In a couple of apartments that I had inhabited, I built an aluminum angle rack to hold the two trays, and the cold air return was up high -- the furnace was downdraft. I had a short aluminum ladder to get up to the humidifier to fill it with hot water. I have a small electric pump and control system for my hand and a water tube that stretches from the kitchen sink to the humidifier, which is only about 10' away. I fill a small bucket with hot water and then, with the pump in the water, turn it on and the hot water comes out of the small tubing into the humidifier trays, where I cover the sponges with hot water while I am filling the trays. The furnace should be running while this operation is performed so that the rooms will be immediately filled with warm, moist air.

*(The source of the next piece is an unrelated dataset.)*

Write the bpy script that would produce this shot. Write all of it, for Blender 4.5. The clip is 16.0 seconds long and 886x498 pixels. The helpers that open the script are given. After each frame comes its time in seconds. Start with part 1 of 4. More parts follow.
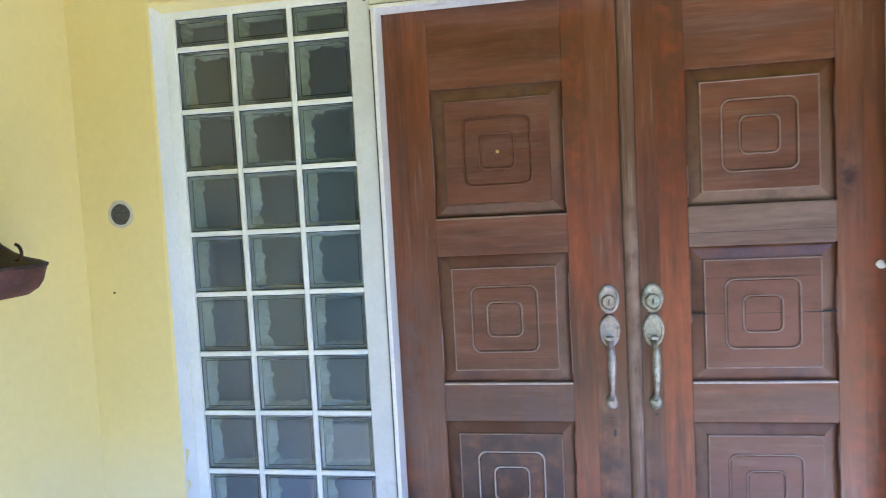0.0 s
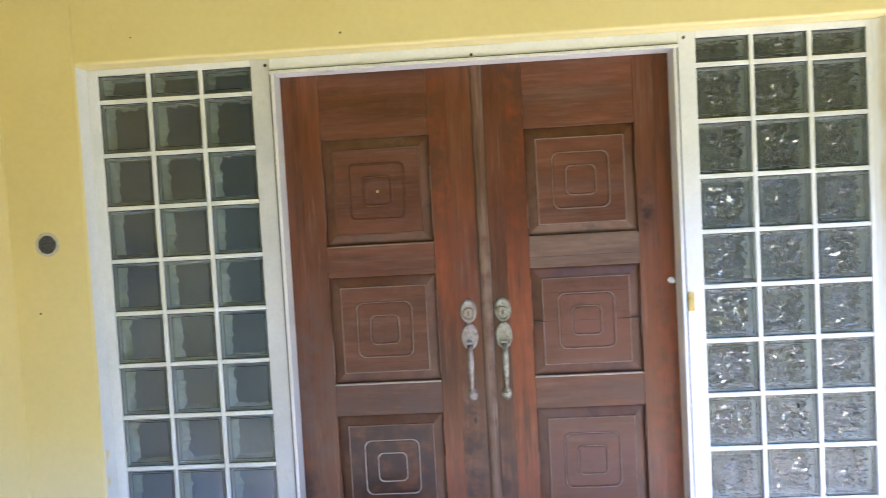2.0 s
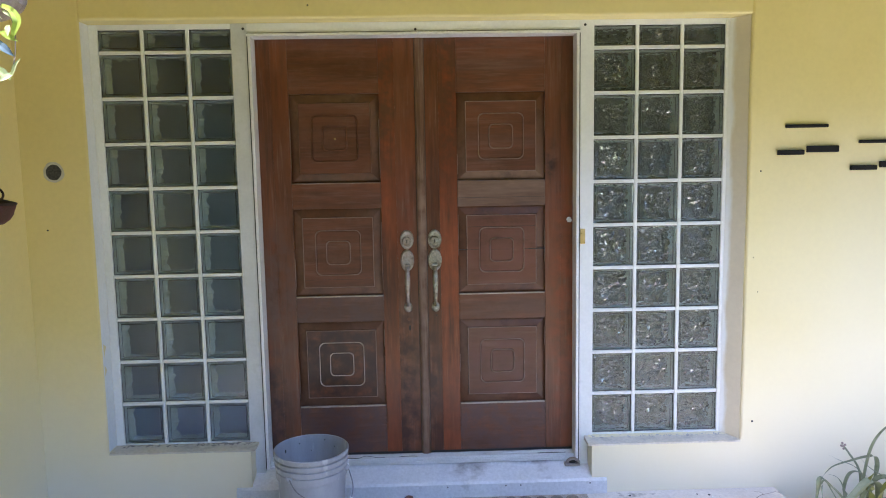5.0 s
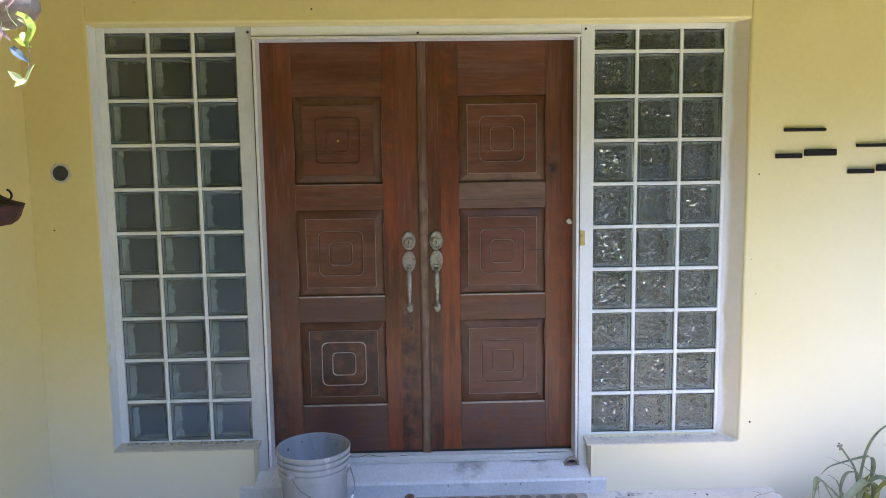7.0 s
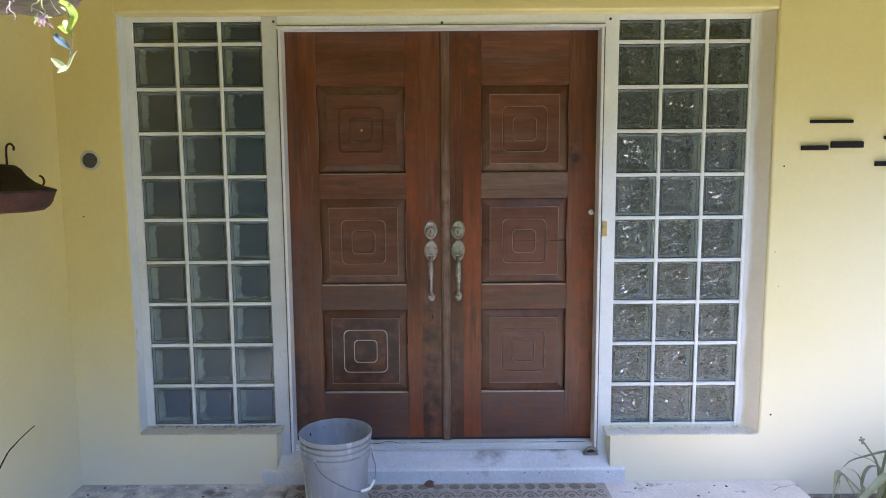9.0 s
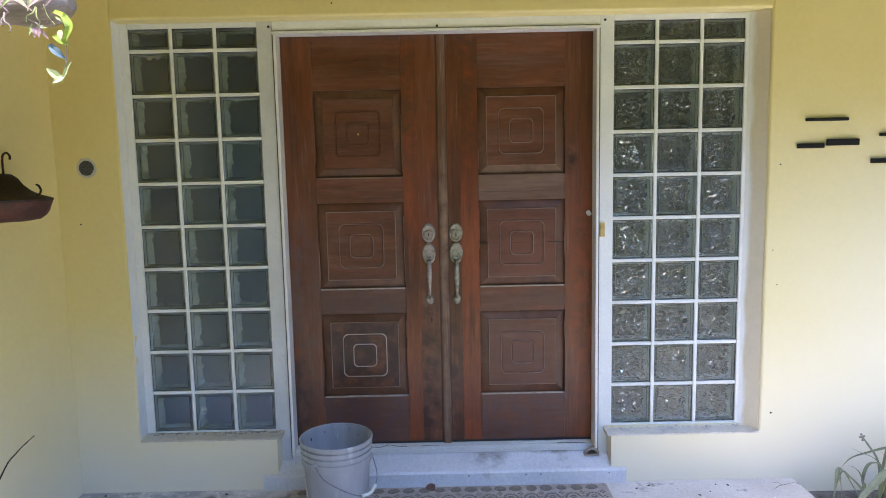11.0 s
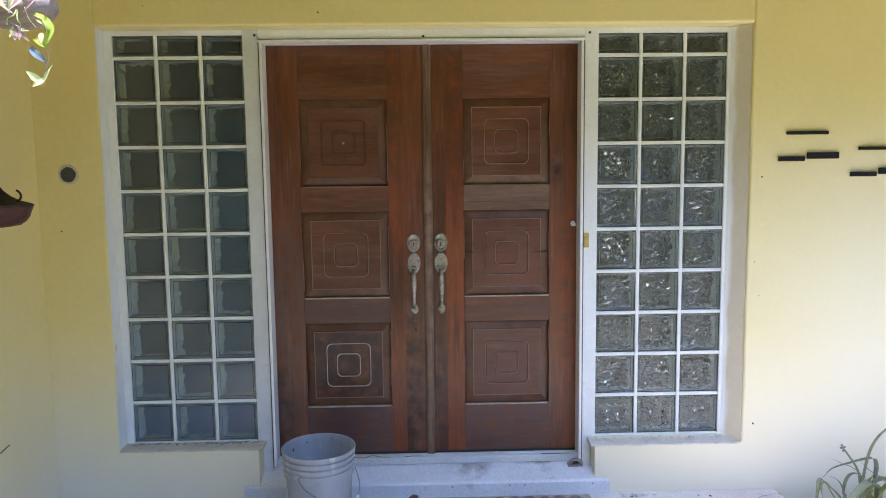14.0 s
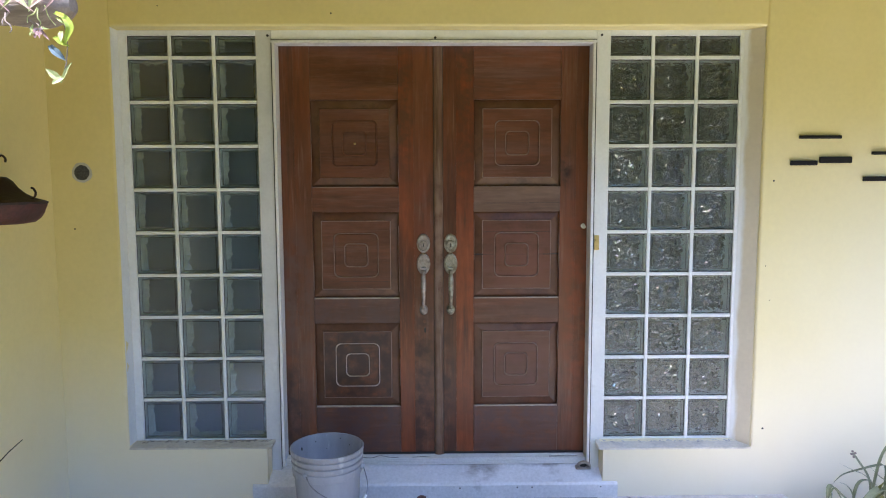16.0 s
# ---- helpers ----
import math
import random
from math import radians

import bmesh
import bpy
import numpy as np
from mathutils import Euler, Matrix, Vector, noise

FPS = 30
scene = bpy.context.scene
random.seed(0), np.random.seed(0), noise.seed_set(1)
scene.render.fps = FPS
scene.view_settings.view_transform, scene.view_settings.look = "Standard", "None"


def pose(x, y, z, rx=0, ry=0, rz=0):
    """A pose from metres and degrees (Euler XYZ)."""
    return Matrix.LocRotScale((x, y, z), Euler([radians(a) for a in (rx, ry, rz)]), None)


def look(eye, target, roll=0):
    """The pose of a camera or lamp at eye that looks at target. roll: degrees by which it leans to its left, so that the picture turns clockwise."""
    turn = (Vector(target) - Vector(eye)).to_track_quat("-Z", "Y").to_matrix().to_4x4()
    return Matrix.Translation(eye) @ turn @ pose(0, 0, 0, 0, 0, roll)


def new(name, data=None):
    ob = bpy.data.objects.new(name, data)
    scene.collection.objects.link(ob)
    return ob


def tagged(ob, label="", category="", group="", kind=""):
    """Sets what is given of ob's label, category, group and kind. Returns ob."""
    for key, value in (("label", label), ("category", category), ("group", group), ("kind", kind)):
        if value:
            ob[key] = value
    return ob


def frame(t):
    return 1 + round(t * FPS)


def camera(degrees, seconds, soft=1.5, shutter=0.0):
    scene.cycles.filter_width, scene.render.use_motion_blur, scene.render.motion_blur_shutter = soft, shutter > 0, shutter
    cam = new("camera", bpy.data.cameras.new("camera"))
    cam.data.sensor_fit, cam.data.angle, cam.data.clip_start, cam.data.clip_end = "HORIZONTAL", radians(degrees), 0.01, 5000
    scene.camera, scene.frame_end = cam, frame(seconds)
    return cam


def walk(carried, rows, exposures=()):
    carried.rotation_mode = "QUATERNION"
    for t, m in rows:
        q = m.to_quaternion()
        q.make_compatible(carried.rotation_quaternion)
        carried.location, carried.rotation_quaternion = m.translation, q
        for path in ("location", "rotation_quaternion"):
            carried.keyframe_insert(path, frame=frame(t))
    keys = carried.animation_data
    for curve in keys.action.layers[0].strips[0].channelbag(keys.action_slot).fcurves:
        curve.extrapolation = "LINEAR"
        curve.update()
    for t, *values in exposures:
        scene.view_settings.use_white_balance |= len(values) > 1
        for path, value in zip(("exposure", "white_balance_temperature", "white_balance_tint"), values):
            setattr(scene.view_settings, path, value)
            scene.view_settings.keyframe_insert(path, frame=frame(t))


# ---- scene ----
cam = camera(66.0, 16.0, soft=1.0, shutter=0.5)
PATH = [
    (0, (-0.130, -2.110, 1.530), (-0.480, -0.147, 1.397), -3.0),
    (0.5, (-0.12, -2.181, 1.568), (-0.36, -0.201, 1.423), -2.5),
    (1, (-0.044, -2.333, 1.571), (-0.18, -0.338, 1.53), -2.3),
    (1.5, (0.025, -2.483, 1.533), (-0.188, -0.496, 1.466), -3.3),
    (2, (0.043, -2.566, 1.562), (-0.054, -0.57, 1.477), -3.1),
    (2.5, (0.007, -2.656, 1.558), (0.041, -0.659, 1.462), -3.8),
    (3, (-0.01, -2.772, 1.525), (0.117, -0.781, 1.386), -2.7),
    (3.5, (0.031, -2.879, 1.526), (0.261, -0.893, 1.483), -2.2),
    (4, (0.073, -3.036, 1.515), (0.175, -1.052, 1.283), -1.0),
    (4.5, (0.083, -3.16, 1.501), (0.137, -1.172, 1.288), -1.0),
    (7, (0.085, -3.224, 1.507), (0.134, -1.235, 1.298), -0.8),
    (7.5, (0.073, -3.241, 1.487), (0.059, -1.249, 1.307), 0.1),
    (8, (0.062, -3.241, 1.511), (0.059, -1.254, 1.289), -0.1),
    (8.5, (0.057, -3.246, 1.501), (0.064, -1.26, 1.267), -0.2),
    (9, (0.058, -3.244, 1.499), (0.059, -1.258, 1.266), -0.4),
    (11.5, (0.057, -3.243, 1.507), (0.068, -1.256, 1.281), -1.3),
    (12, (0.059, -3.245, 1.496), (0.076, -1.256, 1.284), -1.4),
    (12.5, (0.069, -3.238, 1.506), (0.112, -1.249, 1.302), -1.3),
    (13, (0.071, -3.242, 1.499), (0.145, -1.253, 1.305), -0.6),
    (13.5, (0.059, -3.246, 1.497), (0.108, -1.256, 1.302), -0.7),
    (14, (0.064, -3.243, 1.498), (0.112, -1.254, 1.301), -0.7),
    (14.5, (0.054, -3.259, 1.503), (0.08, -1.27, 1.293), -0.7),
    (15, (0.052, -3.245, 1.493), (0.08, -1.257, 1.283), -1.0),
    (15.5, (0.065, -3.246, 1.508), (0.075, -1.257, 1.298), -1.2),
    (16, (0.054, -3.248, 1.494), (0.079, -1.257, 1.303), -0.2),
]
walk(cam, [(t, look(eye, target, roll)) for t, eye, target, roll in PATH], exposures=[(0, 4.03, 4950, 21), (1.0, 4.00, 5250, 24), (2.5, 3.70, 5650, 23), (3.5, 3.24, 5800, 20), (4.0, 3.06, 5750, 20), (16, 3.00, 5750, 20)])

# ---- world and sun ----
SUN_EL, SUN_AZ = radians(66), radians(227)
world = bpy.data.worlds.new("world")
scene.world = world
world.use_nodes = True
wn = world.node_tree.nodes
sky = wn.new("ShaderNodeTexSky")
sky.sky_type, sky.sun_disc = "NISHITA", False
sky.sun_elevation, sky.sun_rotation = SUN_EL, SUN_AZ
sky.dust_density, sky.ozone_density = 1.0, 1.2
world.node_tree.links.new(sky.outputs[0], wn["Background"].inputs[0])
wn["Background"].inputs[1].default_value = 0.15
sun = new("sun", bpy.data.lights.new("sun", "SUN"))
sun.data.energy, sun.data.angle, sun.data.color = 2.4, radians(0.6), (1.0, 0.95, 0.86)
way = Vector((math.sin(SUN_AZ) * math.cos(SUN_EL), math.cos(SUN_AZ) * math.cos(SUN_EL), math.sin(SUN_EL)))
sun.matrix_world = look(way * 20, (0, 0, 0))

# ---- materials ----


def ramp(nt, fac, stops):
    r = nt.nodes.new("ShaderNodeValToRGB")
    nt.links.new(fac, r.inputs[0])
    while len(r.color_ramp.elements) < len(stops):
        r.color_ramp.elements.new(0.5)
    for e, (p, c) in zip(r.color_ramp.elements, stops):
        e.position, e.color = p, (*c, 1) if len(c) == 3 else c
    return r.outputs[0]


def texture(nt, scale, stretch=(1, 1, 1), detail=5.0, rough=0.6, kind="ShaderNodeTexNoise", shift=0.0):
    """A noise in world metres, moved by the piece's own random number."""
    g = nt.nodes.new("ShaderNodeNewGeometry")
    m = nt.nodes.new("ShaderNodeMapping")
    m.inputs["Scale"].default_value = stretch
    src = g.outputs["Position"]
    if shift:
        o = nt.nodes.new("ShaderNodeObjectInfo")
        mul = nt.nodes.new("ShaderNodeMath")
        mul.operation = "MULTIPLY"
        mul.inputs[1].default_value = shift
        nt.links.new(o.outputs["Random"], mul.inputs[0])
        add = nt.nodes.new("ShaderNodeVectorMath")
        nt.links.new(src, add.inputs[0])
        nt.links.new(mul.outputs[0], add.inputs[1])
        src = add.outputs[0]
    nt.links.new(src, m.inputs["Vector"])
    n = nt.nodes.new(kind)
    n.inputs["Scale"].default_value = scale
    if kind == "ShaderNodeTexNoise":
        n.inputs["Detail"].default_value, n.inputs["Roughness"].default_value = detail, rough
    nt.links.new(m.outputs[0], n.inputs["Vector"])
    return n.outputs[0]


def mixed(nt, fac, a, b, blend="MIX"):
    m = nt.nodes.new("ShaderNodeMix")
    m.data_type, m.blend_type = "RGBA", blend
    for sock, v in ((m.inputs[0], fac), (m.inputs[6], a), (m.inputs[7], b)):
        if isinstance(v, (int, float)):
            sock.default_value = v
        elif isinstance(v, tuple):
            sock.default_value = (*v, 1)
        else:
            nt.links.new(v, sock)
    return m.outputs[2]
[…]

On a home, a register could be cut into the cold air return on the furnace, and an aluminum angle rack made to hold two of the Rubbermaid trays with the four sponges. In this way the humidifier can be maintained properly and filled when low on water. It should be filled with hot water while the furnace is running to gain full advantage of the warm, moist air moving. The trays usually need filling about once a month, or every two weeks when it gets really cold out and the furnace runs a lot.

With such a system, the quality of the moist air in the rooms is held at a high standard. The four sponges will begin to crust a little at the top where the moisture is mostly removed from but with the maintaining schedule the sponges can be easily removed from the trays and cleaned and rinsed in a sink.